►
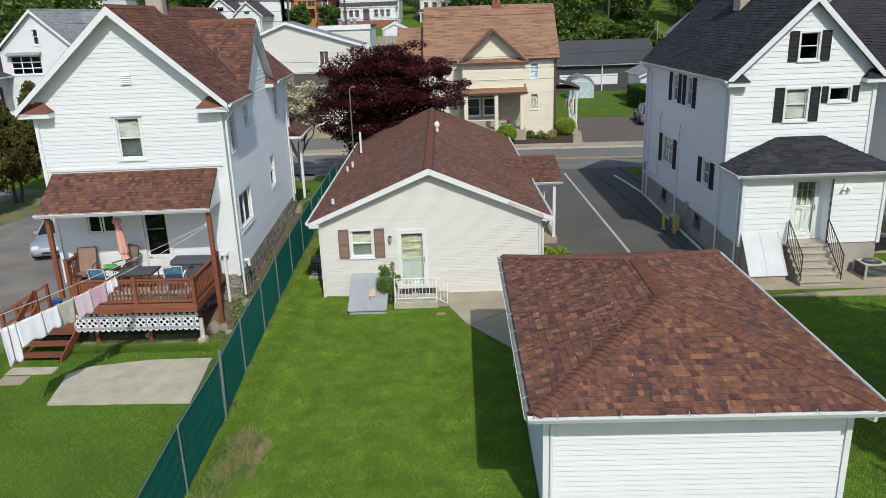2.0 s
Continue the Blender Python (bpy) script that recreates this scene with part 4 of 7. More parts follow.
def stones(house, side, u0, u1, z0, z1, d=0.05):
    """A field-stone foundation: uneven stones on a mortar backing."""
    bm = bmesh.new()
    side.box(bm, u0, u1, -0.3, 0.0, z0, z1)
    back = part("foundation", bm, MORTAR, house, "rough grey-brown field-stone foundation")
    z = z0
    while z < z1 - 0.03:
        h = min(RNG.uniform(0.10, 0.22), z1 - z)
        u = u0 + RNG.uniform(-0.2, 0)
        while u < u1:
            w = RNG.uniform(0.14, 0.42)
            p, q = max(u, u0), min(u + w, u1)
            if q - p > 0.06:
                bm = bmesh.new()
                j = lambda: RNG.uniform(-0.032, 0.032)
                front = [side.at(a + j(), d * RNG.uniform(0.5, 1.3), b + j()) for a, b in ((p + 0.03, z + 0.025), (q - 0.03, z + 0.025), (q - 0.03, z + h - 0.025), (p + 0.03, z + h - 0.025))]
                rear = [side.at(a, 0.001, b) for a, b in ((p + 0.008, z + 0.008), (q - 0.008, z + 0.008), (q - 0.008, z + h - 0.008), (p + 0.008, z + h - 0.008))]
                va, vb = [bm.verts.new(c) for c in front], [bm.verts.new(c) for c in rear]
                bm.faces.new(va)
                for i in range(4):
                    bm.faces.new((va[i], vb[i], vb[(i + 1) % 4], va[(i + 1) % 4]))
                part("stone", bm, STONE, back)
            u += w
        z += h
    return back


def porch_house():
    h = thing("porch_house", pose(-9.36, 27.25, 0, 0, 0, 3.0), "tall white vinyl-sided house with rust-brown gable roof", "house")
    W, D, Z0, E, P = 2.90, 12.2, 1.30, 7.10, 10.10
    k = (P - E) / 3.28
    we, wp = E + (3.28 - W) * k - 0.1, P - 0.1
    front, right, back, left = Side((0, 0, 0), (1, 0, 0)), Side((W, 0, 0), (0, 1, 0)), Side((0, D, 0), (-1, 0, 0)), Side((-W, D, 0), (0, -1, 0))
    gw = (-0.48, 0.37, 5.36, 6.76)
    pd, pw = (-0.16, 0.80, 1.40, 3.66), (-1.95, -0.90, 2.86, 3.70)
    gl, gr = gable(-W, W, we, 0, wp)
    wall(h, front, Z0, wp - 0.01, gl, gr, [gw, pd, pw], VINYL_WHITE, 0.14, 0.012)
    ra, rb, rc, big, nar = (0.92, 1.72, 5.30, 6.85), (3.05, 3.75, 5.86, 6.63), (8.95, 9.85, 5.45, 6.85), (0.9, 2.93, 2.48, 3.86), (6.65, 7.75, 2.74, 4.10)
    # side walls in the lightened copy, making up for grazing sun
    wall(h, right, Z0, we, flat(0), flat(D), [ra, rb, rc, big, nar], VINYL_LIFTED, 0.150, 0.032)
    wall(h, left, Z0, we, flat(0), flat(D), [], VINYL_LIFTED, 0.128, 0.024)
    gl2, gr2 = gable(-W, W, we, 0, wp)
    wall(h, back, Z0, wp - 0.01, gl2, gr2, [], VINYL_WHITE, 0.128, 0.024)
    for x, y in ((-W, 0), (W, 0), (W, D), (-W, D)):
        corner_board(h, x, y, Z0 - 0.05, we - 0.02, TRIM, 0.06)
    stones(h, right, 0.0, D, -0.3, Z0)
    stones(h, front, -W, W, -0.3, Z0)
    for s in (back, left):
        bm = bmesh.new()
        s.box(bm, -W if s is back else 0, W if s is back else D, -0.3, 0.0, -0.3, Z0)
        part("foundation", bm, MORTAR, h)
    for z in (1.2, 4.1):
        bm = bmesh.new()
        box(bm, -W + 0.15, W - 0.15, 0.15, D - 0.15, z - 0.1, z)
        part("floor", bm, ROOM_DARK, h)
    window(h, front, *gw, blind=0.5, blind_mat=CURTAIN, head=True, low_mat=WINDOW_DUSK, label="white double-hung window, shade half drawn")
    window(h, front, *pw, style="casement", casing=0.075, label="white casement window under the porch roof")
    panel_door(h, front, *pd, DOOR_WHITE, None, TRIM, False, "white porch door with tall dark glass", False, False, 0.28, 0.075)
    # dusky backing gives these panes their dark bluish look
    window(h, right, *ra, head=True, low_mat=WINDOW_DUSK)
    window(h, right, *rb, low_mat=WINDOW_DUSK)
    window(h, right, *rc, head=True, low_mat=WINDOW_DUSK)
    window(h, right, *big, style="slide", low_mat=WINDOW_DUSK, casing=0.1, label="wide white sliding window, thin curtains in a dim blue-grey")
    window(h, right, *nar, blind=0.45)
    # gable vent
    bm = bmesh.new()
    front.box(bm, -0.05, 0.29, 0.0, 0.05, 7.73, 8.07)
    v = part("gable_vent", bm, TRIM, h)
    for i in range(5):
        bm = bmesh.new()
        z = 7.755 + i * 0.062
        prism(bm, [front.at(-0.03, 0.05, z), front.at(-0.03, 0.08, z), front.at(-0.03, 0.05, z + 0.045)], (0.30, 0, 0))
        part("slat", bm, TRIM, v)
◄
Repeat the listing above up to and including the line with "return back", starting from its first line. Drop any pictures.

#### Exercise output:
2.0 s
Continue the Blender Python (bpy) script that recreates this scene with part 4 of 7. More parts follow.
def stones(house, side, u0, u1, z0, z1, d=0.05):
    """A field-stone foundation: uneven stones on a mortar backing."""
    bm = bmesh.new()
    side.box(bm, u0, u1, -0.3, 0.0, z0, z1)
    back = part("foundation", bm, MORTAR, house, "rough grey-brown field-stone foundation")
    z = z0
    while z < z1 - 0.03:
        h = min(RNG.uniform(0.10, 0.22), z1 - z)
        u = u0 + RNG.uniform(-0.2, 0)
        while u < u1:
            w = RNG.uniform(0.14, 0.42)
            p, q = max(u, u0), min(u + w, u1)
            if q - p > 0.06:
                bm = bmesh.new()
                j = lambda: RNG.uniform(-0.032, 0.032)
                front = [side.at(a + j(), d * RNG.uniform(0.5, 1.3), b + j()) for a, b in ((p + 0.03, z + 0.025), (q - 0.03, z + 0.025), (q - 0.03, z + h - 0.025), (p + 0.03, z + h - 0.025))]
                rear = [side.at(a, 0.001, b) for a, b in ((p + 0.008, z + 0.008), (q - 0.008, z + 0.008), (q - 0.008, z + h - 0.008), (p + 0.008, z + h - 0.008))]
                va, vb = [bm.verts.new(c) for c in front], [bm.verts.new(c) for c in rear]
                bm.faces.new(va)
                for i in range(4):
                    bm.faces.new((va[i], vb[i], vb[(i + 1) % 4], va[(i + 1) % 4]))
                part("stone", bm, STONE, back)
            u += w
        z += h
    return back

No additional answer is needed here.